We could be happy that Cameron blasted a 460 foot solo homer in the 6th. We could find joy in Jose Reyes' hit which extended his hitting streak to 17 games. His batting average stands at .277 on the season and he has finally crept up over the .300 mark for on-base-percentage.

So what we are left with is a series against the once-laughable Milwaukee Brewers lost AT home with two demoralising losses in the 9th innning, two blown leads, two blown chances at victory that could have seen the Mets running on a 4 game winning streak and ready to burst. Dreaming, like fools of the what-could-have-beens instead of staring down the toilet bowl of the current reality.
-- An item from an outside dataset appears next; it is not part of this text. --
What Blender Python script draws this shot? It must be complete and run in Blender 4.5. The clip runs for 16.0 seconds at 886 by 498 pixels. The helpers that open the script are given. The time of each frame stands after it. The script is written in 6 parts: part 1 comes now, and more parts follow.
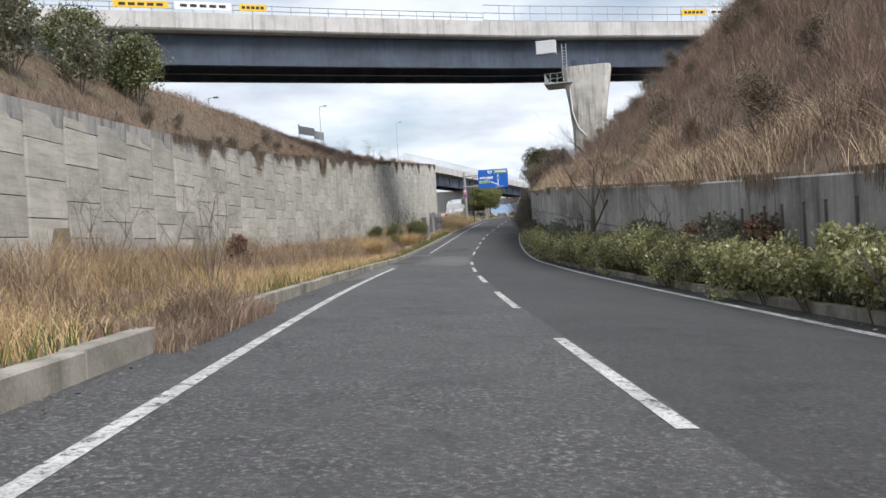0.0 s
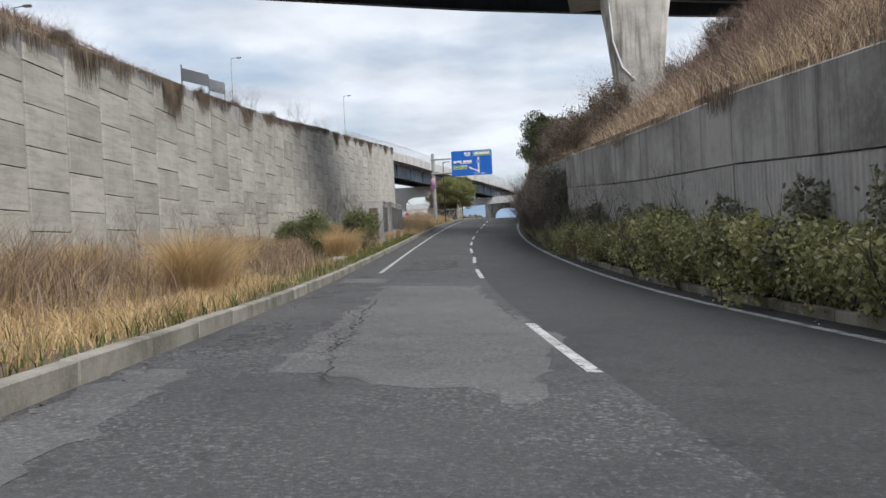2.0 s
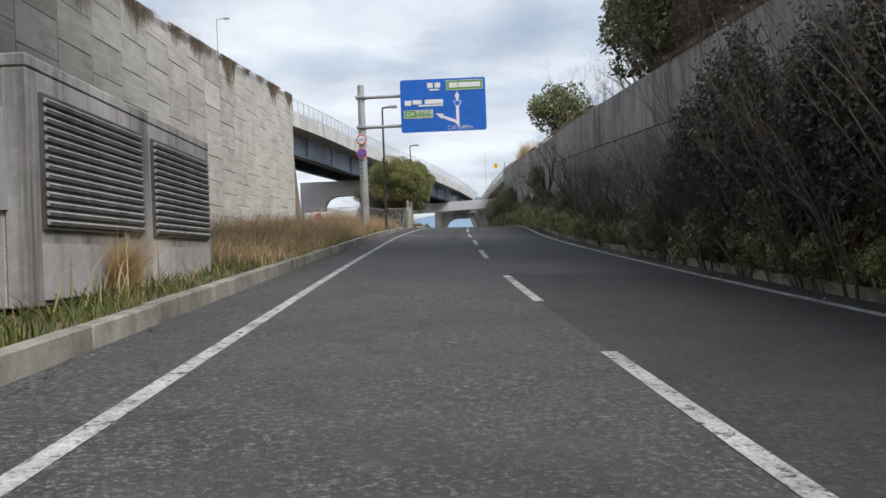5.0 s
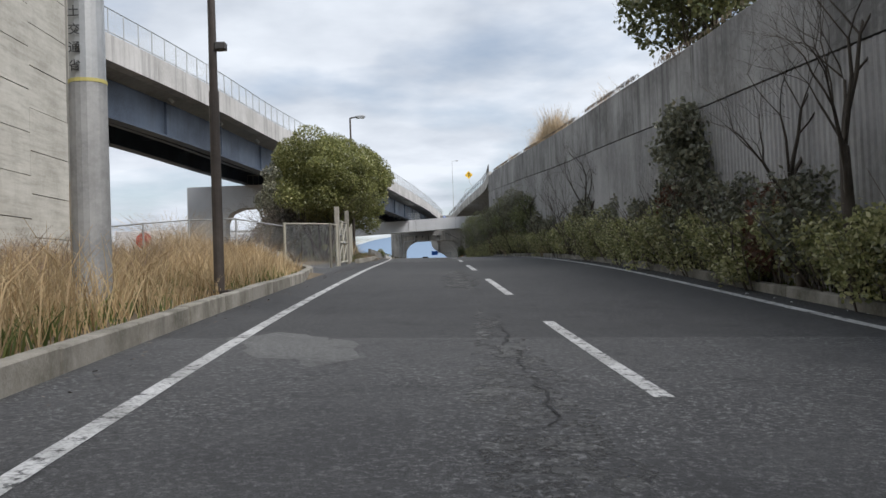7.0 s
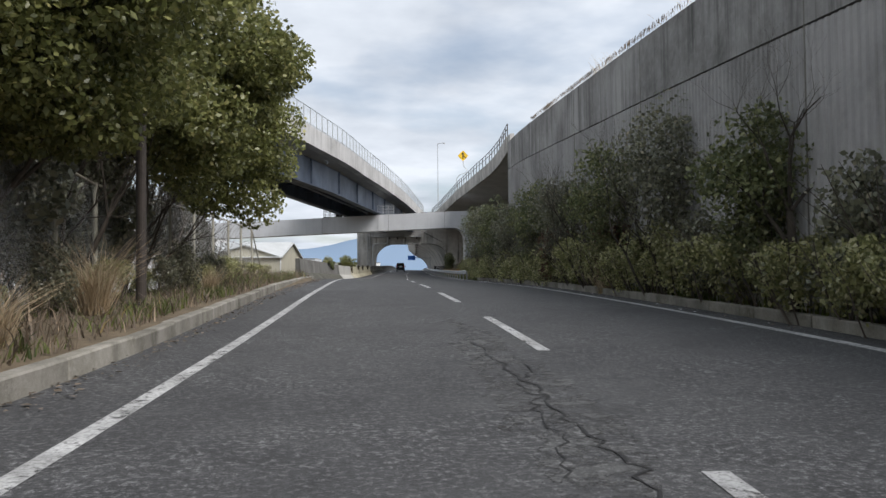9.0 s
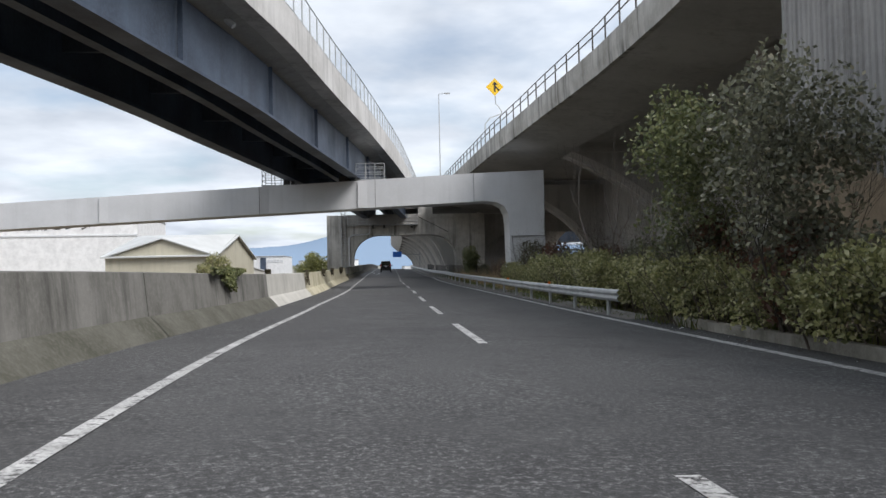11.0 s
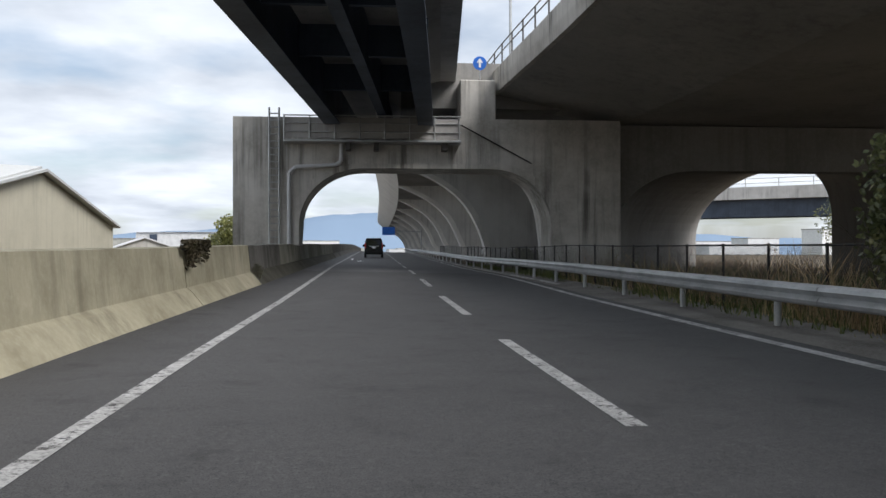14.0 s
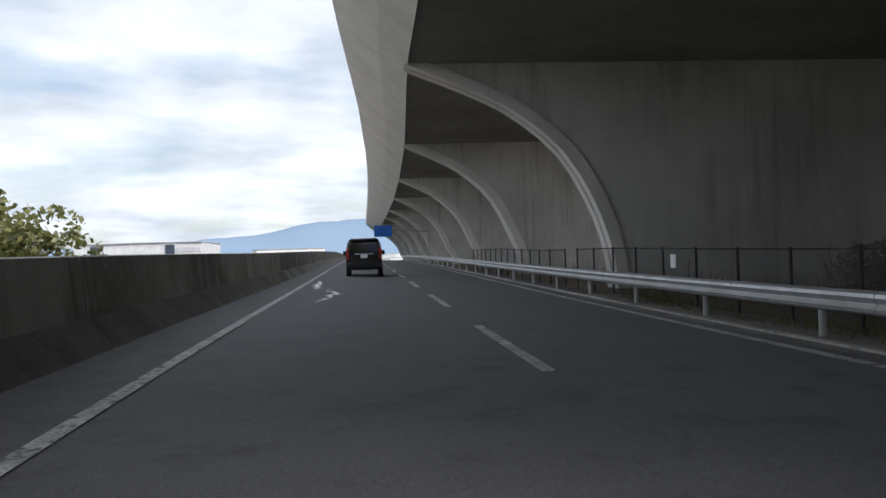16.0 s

Next up are the Chicago Cubs, another bruising NL Central team with potential to beat up on Met pitching.

Tom Glavine (7-0 4.50) will start against Rich Hill (0-0 3.78) in Game One. Glavine hasn't beaten the Cubs since September 8, 2001. Alot has changed in the world since then but not Glavine's victory total against the Cubs.

In Game Two, Greg Maddux (8-8 4.67 with a 5.43 ERA over his last 10 starts) will face either Kaz Ishii, who is well-rumoured to be on the down and outs and headed for oblivion in the unforgiving bullpen to gather dust, or Jae Seo who has muddled around in AAA purgatory most of the season after several promising starts for the Mets earlier in the season. For whatever it's worth, Ishii is 2-1 with a 2.14 ERA in 3 career starts against the Cubs.

The Series Finale will see a matchup of the Famous Zambrano Boys: Carlos, for the Cubs (8-4 3.24) against Victor for the Mets (5-9 4.19). This game is scheduled to be broadcast here in England very very early Monday morning so we hope those caffeinated hours will be worth it.